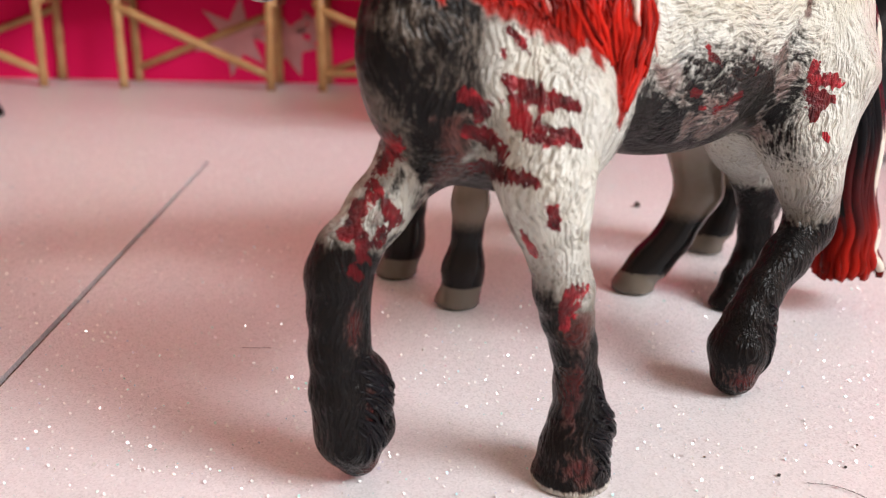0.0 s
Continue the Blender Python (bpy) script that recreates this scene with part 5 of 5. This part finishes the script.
def fibre(pts, r, label):
    p = smooth_path(np.array(pts) * 0.001, 24)
    ob = link_bm("fibre", tube_bm(bmesh.new(), p, [r * 0.001] * 24, 5), M_FIBRE, None, "", True)
    return tagged(ob, label, "hair", "stray hairs")


fibre([(57.5, 119.5, 0.25), (61, 118.8, 0.35), (64, 116.5, 0.4), (66.2, 113.4, 0.3), (66.8, 112.0, 0.2)], 0.055, "thin curved dark hair lying on the sheet")
fibre([(-37, 163.6, 0.2), (-34, 163.2, 0.35), (-31, 163.8, 0.2)], 0.06, "short dark hair lying on the sheet")
for i, (x, y, r) in enumerate(((61.5, 270, 1.1), (54.0, 121.5, 0.32), (65.3, 124.2, 0.26), (31.0, 114.0, 0.30), (33.5, 114.2, 0.22), (70.0, 131.0, 0.2), (44.0, 126.5, 0.2))):
    bm = bmesh.new()
    bmesh.ops.create_icosphere(bm, subdivisions=1, radius=r * 0.001)
    for v in bm.verts:
        v.co *= 0.8 + 0.35 * noise.random()
    ob = link_bm("crumb", bm, M_FIBRE)
    ob.location = (x * 0.001, y * 0.001, r * 0.0008)
    tagged(ob, "tiny dark crumb lying on the glitter sheet", "crumb", "crumbs")


# ---------------------------------------------------------------- loose glitter
def build_glitter():
    rng = np.random.default_rng(11)
    verts, faces = [], []
    for i in range(42000):
        x, y = rng.uniform(-0.22, 0.17), 0.075 + 0.34 * rng.random() ** 1.8
        r = 0.00006 + 0.00024 * rng.random() ** 4
        tilt, az, spin = abs(rng.normal(0.85, 0.35)), rng.normal(0.55, 0.8), rng.uniform(0, 6.28)
        m = Matrix.Translation((x, y, 0.0001 + 0.8 * r * math.sin(tilt))) @ Matrix.Rotation(az, 4, "Z") @ Matrix.Rotation(tilt, 4, "X") @ Matrix.Rotation(spin, 4, "Z")
        k = len(verts)
        verts += [tuple(m @ Vector((r * math.cos(a), r * math.sin(a), 0))) for a in np.linspace(0, 2 * math.pi, 6, endpoint=False)]
        faces.append(tuple(range(k, k + 6)))
    me = bpy.data.meshes.new("glitter")
    me.from_pydata(verts, [], faces)
    me.materials.append(m_flake)
    tagged(new("glitter", me), "fine iridescent glitter flakes scattered on the sheet", "glitter", kind="stuff")


build_glitter()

· · ·

EXERCISE REQUIREMENTS: Restate the data above word for word. Skip every picture.

RESULT:
0.0 s
Continue the Blender Python (bpy) script that recreates this scene with part 5 of 5. This part finishes the script.
def fibre(pts, r, label):
    p = smooth_path(np.array(pts) * 0.001, 24)
    ob = link_bm("fibre", tube_bm(bmesh.new(), p, [r * 0.001] * 24, 5), M_FIBRE, None, "", True)
    return tagged(ob, label, "hair", "stray hairs")


fibre([(57.5, 119.5, 0.25), (61, 118.8, 0.35), (64, 116.5, 0.4), (66.2, 113.4, 0.3), (66.8, 112.0, 0.2)], 0.055, "thin curved dark hair lying on the sheet")
fibre([(-37, 163.6, 0.2), (-34, 163.2, 0.35), (-31, 163.8, 0.2)], 0.06, "short dark hair lying on the sheet")
for i, (x, y, r) in enumerate(((61.5, 270, 1.1), (54.0, 121.5, 0.32), (65.3, 124.2, 0.26), (31.0, 114.0, 0.30), (33.5, 114.2, 0.22), (70.0, 131.0, 0.2), (44.0, 126.5, 0.2))):
    bm = bmesh.new()
    bmesh.ops.create_icosphere(bm, subdivisions=1, radius=r * 0.001)
    for v in bm.verts:
        v.co *= 0.8 + 0.35 * noise.random()
    ob = link_bm("crumb", bm, M_FIBRE)
    ob.location = (x * 0.001, y * 0.001, r * 0.0008)
    tagged(ob, "tiny dark crumb lying on the glitter sheet", "crumb", "crumbs")


# ---------------------------------------------------------------- loose glitter
def build_glitter():
    rng = np.random.default_rng(11)
    verts, faces = [], []
    for i in range(42000):
        x, y = rng.uniform(-0.22, 0.17), 0.075 + 0.34 * rng.random() ** 1.8
        r = 0.00006 + 0.00024 * rng.random() ** 4
        tilt, az, spin = abs(rng.normal(0.85, 0.35)), rng.normal(0.55, 0.8), rng.uniform(0, 6.28)
        m = Matrix.Translation((x, y, 0.0001 + 0.8 * r * math.sin(tilt))) @ Matrix.Rotation(az, 4, "Z") @ Matrix.Rotation(tilt, 4, "X") @ Matrix.Rotation(spin, 4, "Z")
        k = len(verts)
        verts += [tuple(m @ Vector((r * math.cos(a), r * math.sin(a), 0))) for a in np.linspace(0, 2 * math.pi, 6, endpoint=False)]
        faces.append(tuple(range(k, k + 6)))
    me = bpy.data.meshes.new("glitter")
    me.from_pydata(verts, [], faces)
    me.materials.append(m_flake)
    tagged(new("glitter", me), "fine iridescent glitter flakes scattered on the sheet", "glitter", kind="stuff")


build_glitter()